Task requirements:
Can you transcribe every line exactly and leave the pictures behind?
--- Begin Collected data ---
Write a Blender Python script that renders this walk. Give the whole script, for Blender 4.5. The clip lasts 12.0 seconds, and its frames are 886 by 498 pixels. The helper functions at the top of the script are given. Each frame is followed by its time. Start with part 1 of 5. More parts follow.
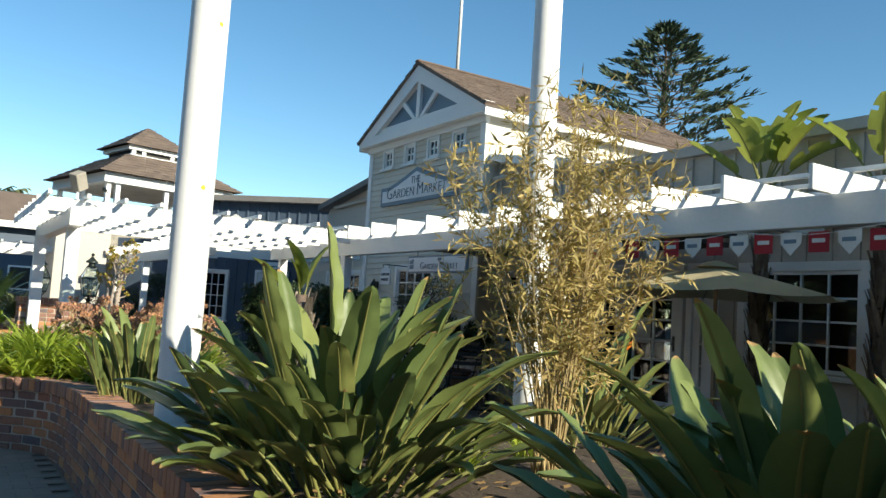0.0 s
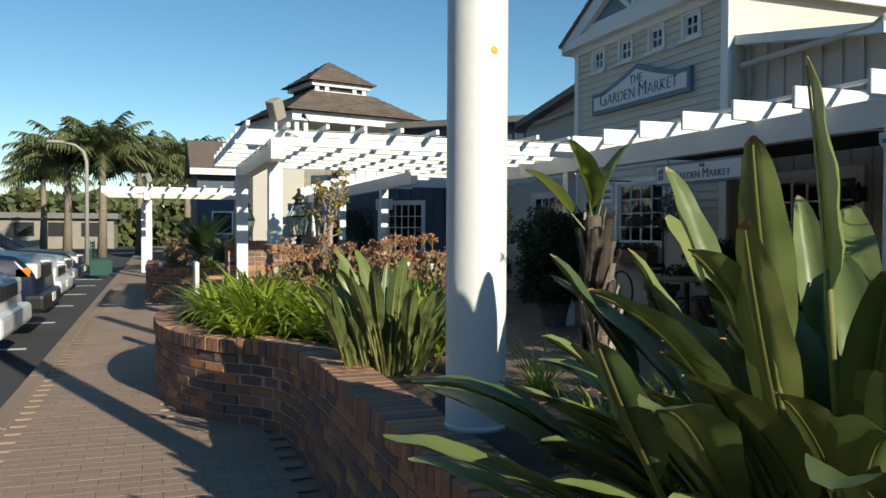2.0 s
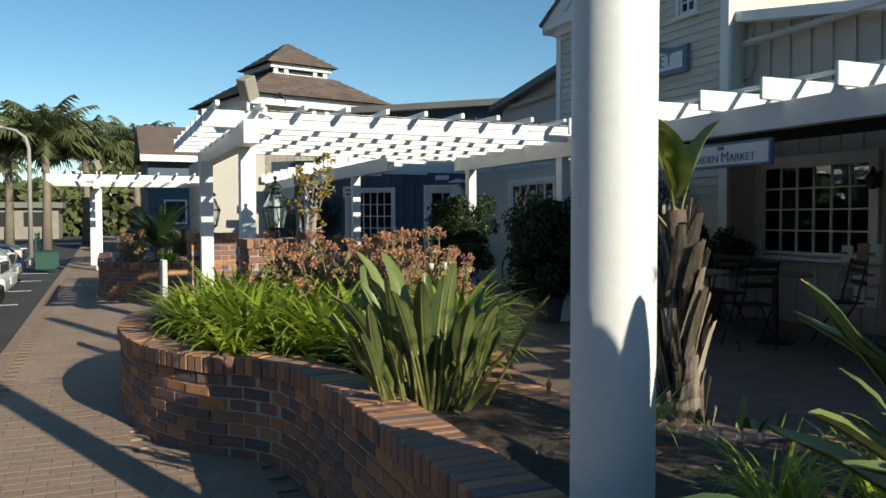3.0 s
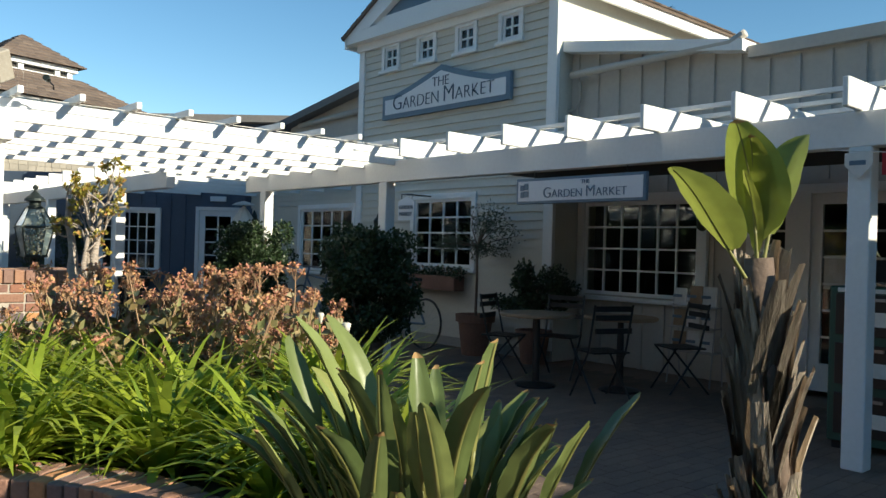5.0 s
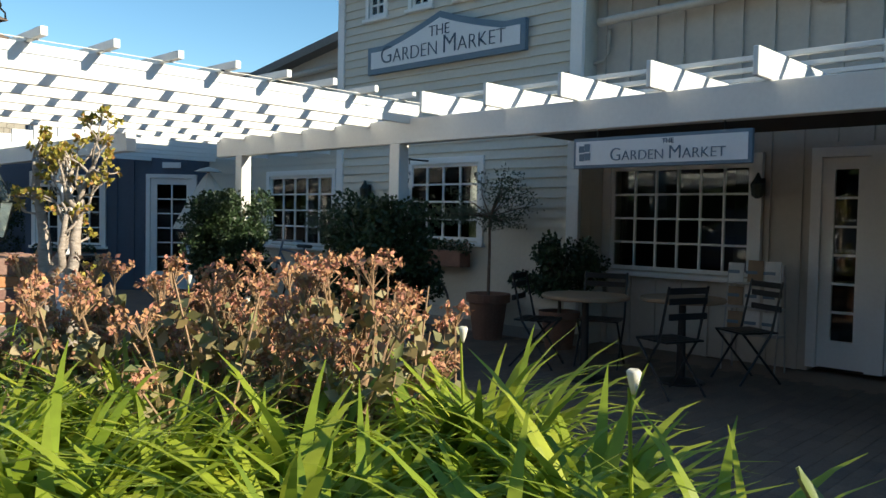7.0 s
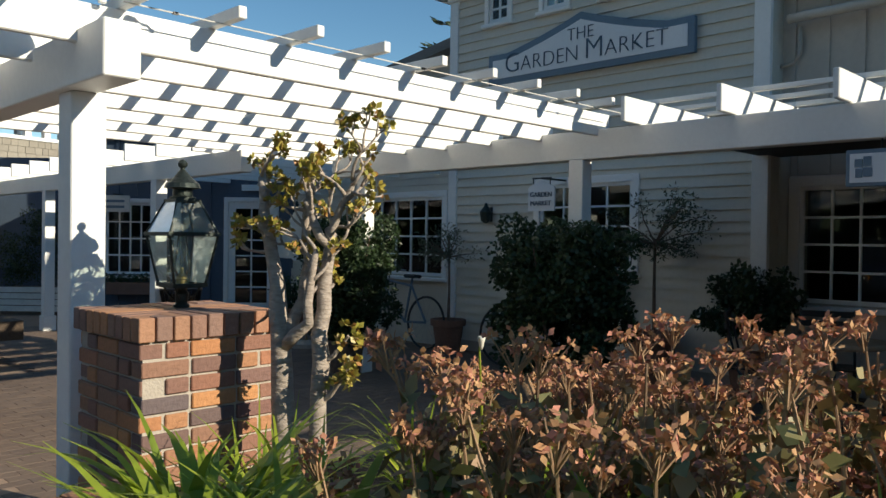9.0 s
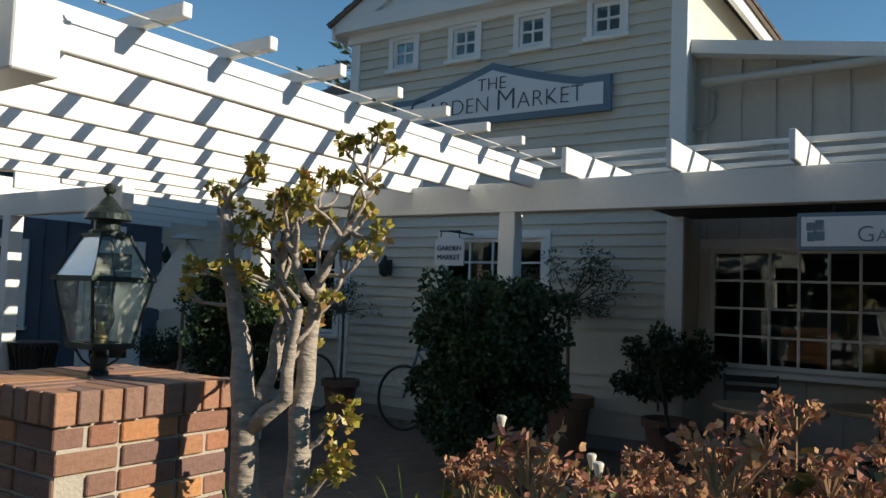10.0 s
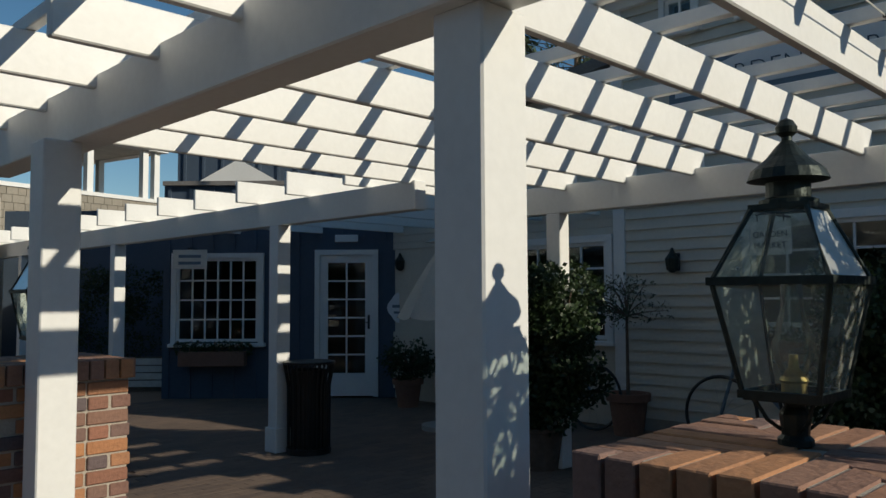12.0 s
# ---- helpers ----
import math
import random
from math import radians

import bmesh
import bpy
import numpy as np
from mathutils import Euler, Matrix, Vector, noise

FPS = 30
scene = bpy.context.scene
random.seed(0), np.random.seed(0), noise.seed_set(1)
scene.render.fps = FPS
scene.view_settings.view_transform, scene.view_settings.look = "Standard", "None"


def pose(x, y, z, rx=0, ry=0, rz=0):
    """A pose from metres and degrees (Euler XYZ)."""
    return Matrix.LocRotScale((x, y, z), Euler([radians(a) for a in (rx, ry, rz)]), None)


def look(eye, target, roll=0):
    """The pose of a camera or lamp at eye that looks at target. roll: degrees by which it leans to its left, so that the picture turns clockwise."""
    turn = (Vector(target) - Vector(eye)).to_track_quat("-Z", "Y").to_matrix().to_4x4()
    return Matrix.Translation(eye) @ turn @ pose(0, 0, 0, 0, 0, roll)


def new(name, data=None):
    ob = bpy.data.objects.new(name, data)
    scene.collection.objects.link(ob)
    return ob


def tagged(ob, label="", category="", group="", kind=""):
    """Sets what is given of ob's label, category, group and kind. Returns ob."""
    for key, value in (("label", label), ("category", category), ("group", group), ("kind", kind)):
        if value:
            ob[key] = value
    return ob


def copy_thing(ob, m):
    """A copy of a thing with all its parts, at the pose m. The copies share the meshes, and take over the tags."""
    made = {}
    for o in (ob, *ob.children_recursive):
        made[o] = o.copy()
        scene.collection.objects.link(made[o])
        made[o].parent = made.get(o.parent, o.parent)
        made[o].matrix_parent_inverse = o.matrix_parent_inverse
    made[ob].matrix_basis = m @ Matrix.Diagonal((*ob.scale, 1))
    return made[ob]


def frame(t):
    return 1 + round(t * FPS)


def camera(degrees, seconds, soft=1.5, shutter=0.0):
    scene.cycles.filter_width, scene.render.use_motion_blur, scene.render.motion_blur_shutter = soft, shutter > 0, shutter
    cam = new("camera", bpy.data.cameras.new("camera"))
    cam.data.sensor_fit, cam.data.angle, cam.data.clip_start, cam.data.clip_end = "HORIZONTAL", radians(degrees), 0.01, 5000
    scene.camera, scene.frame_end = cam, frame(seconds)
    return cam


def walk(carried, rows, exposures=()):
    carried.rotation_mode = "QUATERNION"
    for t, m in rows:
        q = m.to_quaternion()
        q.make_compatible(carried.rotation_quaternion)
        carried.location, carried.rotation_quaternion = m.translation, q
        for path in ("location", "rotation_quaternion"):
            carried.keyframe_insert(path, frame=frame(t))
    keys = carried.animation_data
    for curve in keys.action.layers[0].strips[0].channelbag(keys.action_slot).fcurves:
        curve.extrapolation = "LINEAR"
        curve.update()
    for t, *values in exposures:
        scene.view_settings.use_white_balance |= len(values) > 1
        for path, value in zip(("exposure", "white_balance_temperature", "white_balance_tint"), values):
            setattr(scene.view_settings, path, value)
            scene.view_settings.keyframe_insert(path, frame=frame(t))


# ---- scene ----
--- End Collected data ---
Correct answer:
Write a Blender Python script that renders this walk. Give the whole script, for Blender 4.5. The clip lasts 12.0 seconds, and its frames are 886 by 498 pixels. The helper functions at the top of the script are given. Each frame is followed by its time. Start with part 1 of 5. More parts follow.
0.0 s
2.0 s
3.0 s
5.0 s
7.0 s
9.0 s
10.0 s
12.0 s
# ---- helpers ----
import math
import random
from math import radians

import bmesh
import bpy
import numpy as np
from mathutils import Euler, Matrix, Vector, noise

FPS = 30
scene = bpy.context.scene
random.seed(0), np.random.seed(0), noise.seed_set(1)
scene.render.fps = FPS
scene.view_settings.view_transform, scene.view_settings.look = "Standard", "None"


def pose(x, y, z, rx=0, ry=0, rz=0):
    """A pose from metres and degrees (Euler XYZ)."""
    return Matrix.LocRotScale((x, y, z), Euler([radians(a) for a in (rx, ry, rz)]), None)


def look(eye, target, roll=0):
    """The pose of a camera or lamp at eye that looks at target. roll: degrees by which it leans to its left, so that the picture turns clockwise."""
    turn = (Vector(target) - Vector(eye)).to_track_quat("-Z", "Y").to_matrix().to_4x4()
    return Matrix.Translation(eye) @ turn @ pose(0, 0, 0, 0, 0, roll)


def new(name, data=None):
    ob = bpy.data.objects.new(name, data)
    scene.collection.objects.link(ob)
    return ob


def tagged(ob, label="", category="", group="", kind=""):
    """Sets what is given of ob's label, category, group and kind. Returns ob."""
    for key, value in (("label", label), ("category", category), ("group", group), ("kind", kind)):
        if value:
            ob[key] = value
    return ob


def copy_thing(ob, m):
    """A copy of a thing with all its parts, at the pose m. The copies share the meshes, and take over the tags."""
    made = {}
    for o in (ob, *ob.children_recursive):
        made[o] = o.copy()
        scene.collection.objects.link(made[o])
        made[o].parent = made.get(o.parent, o.parent)
        made[o].matrix_parent_inverse = o.matrix_parent_inverse
    made[ob].matrix_basis = m @ Matrix.Diagonal((*ob.scale, 1))
    return made[ob]


def frame(t):
    return 1 + round(t * FPS)


def camera(degrees, seconds, soft=1.5, shutter=0.0):
    scene.cycles.filter_width, scene.render.use_motion_blur, scene.render.motion_blur_shutter = soft, shutter > 0, shutter
    cam = new("camera", bpy.data.cameras.new("camera"))
    cam.data.sensor_fit, cam.data.angle, cam.data.clip_start, cam.data.clip_end = "HORIZONTAL", radians(degrees), 0.01, 5000
    scene.camera, scene.frame_end = cam, frame(seconds)
    return cam


def walk(carried, rows, exposures=()):
    carried.rotation_mode = "QUATERNION"
    for t, m in rows:
        q = m.to_quaternion()
        q.make_compatible(carried.rotation_quaternion)
        carried.location, carried.rotation_quaternion = m.translation, q
        for path in ("location", "rotation_quaternion"):
            carried.keyframe_insert(path, frame=frame(t))
    keys = carried.animation_data
    for curve in keys.action.layers[0].strips[0].channelbag(keys.action_slot).fcurves:
        curve.extrapolation = "LINEAR"
        curve.update()
    for t, *values in exposures:
        scene.view_settings.use_white_balance |= len(values) > 1
        for path, value in zip(("exposure", "white_balance_temperature", "white_balance_tint"), values):
            setattr(scene.view_settings, path, value)
            scene.view_settings.keyframe_insert(path, frame=frame(t))


# ---- scene ----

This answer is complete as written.